Abstract

Glacial drifts perched alongside outlet glaciers that drain through the Transantarctic Mountains constrain inland polar plateau ice elevations. The Taylor Glacier, which heads in the Taylor Dome (a peripheral dome of the East Antarctic Ice Sheet), drains East Antarctic ice into the Dry Valleys sector of Transantarctic Mountains and terminates in central Taylor Valley, about 24 km west of the Ross Sea. Five gravel‐rich drifts (including 39 distinct moraine ridges) fringe a lateral lobe of the Taylor Glacier in the lower Arena Valley, Quartermain Mountains, southern Victoria Land. 3He and 10Be exposure age dating (from Brook et al. 1992), together with Arena Valley stratigraphy and soil morphologic data, provide chronologic control for these drifts and constrain maximum Quaternary thickening of the inland Taylor ice dome to less than 160 m.
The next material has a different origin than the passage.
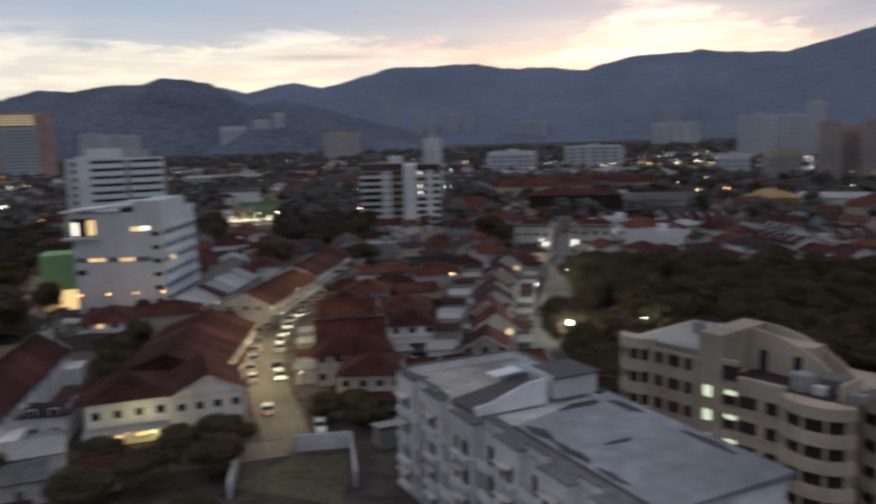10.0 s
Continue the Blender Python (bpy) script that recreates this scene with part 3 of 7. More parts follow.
gm = Mesh()
STEPS = 72
radii = [0.0, 60, 200, 600, 1500, 3000, 4900]
gm.v.append((0, 0, 0))
for r in radii[1:]:
    gm.v += [(r * math.cos(2 * math.pi * i / STEPS), r * math.sin(2 * math.pi * i / STEPS), 0) for i in range(STEPS)]
gm.f += [(0, 1 + i, 1 + (i + 1) % STEPS) for i in range(STEPS)]
for k in range(len(radii) - 2):
    a, b = 1 + k * STEPS, 1 + (k + 1) * STEPS
    gm.f += [(a + i, b + i, b + (i + 1) % STEPS, a + (i + 1) % STEPS) for i in range(STEPS)]
single("ground", gm, GROUND, "dark built-up ground between the buildings", "ground", kind="structure")


def ridge(az):
    """Crest of the wooded range, in metres, by heading."""
    crest = np.interp(az, (-60, -40, -25, -21, -18.8, -17, -15.3, -12.3, -10, -5.5, -3.6, -2.5, -0.7, 2.9, 4.4, 6, 9.7, 13.4, 15.3, 17.2, 19, 20.3, 21.7, 23.8, 25.8, 26.7, 28.9, 31, 33, 34.3, 35.3, 37.2, 41, 46, 52, 150), (520, 545, 490, 455, 418, 382, 352, 358, 378, 362, 334, 304, 325, 328, 350, 345, 332, 284, 256, 286, 258, 232, 272, 300, 302, 280, 274, 250, 256, 228, 209, 165, 60, 40, 12, 8))
    return float(crest)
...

These minor Quaternary expansions of Taylor Glacier were out‐of‐phase with outlet glaciers that pass through the Transantarctic Mountains and terminate in the Ross Sea north and south of the Dry Valleys region. Textural analyses suggest that drift deposition occurred from cold‐based ice, even though Taylor Glacier advances most likely occurred during global interglaciations. The thermal regime of former Taylor Glacier ice lobes, the character of geomorphic features superimposed on individual drifts, the chemical composition of soils developed on Taylor drifts, and the stability of in situ moraine ridges on steep valley walls suggest that the present cold‐desert climate in Arena Valley has persisted for at least the last 2.2 Ma.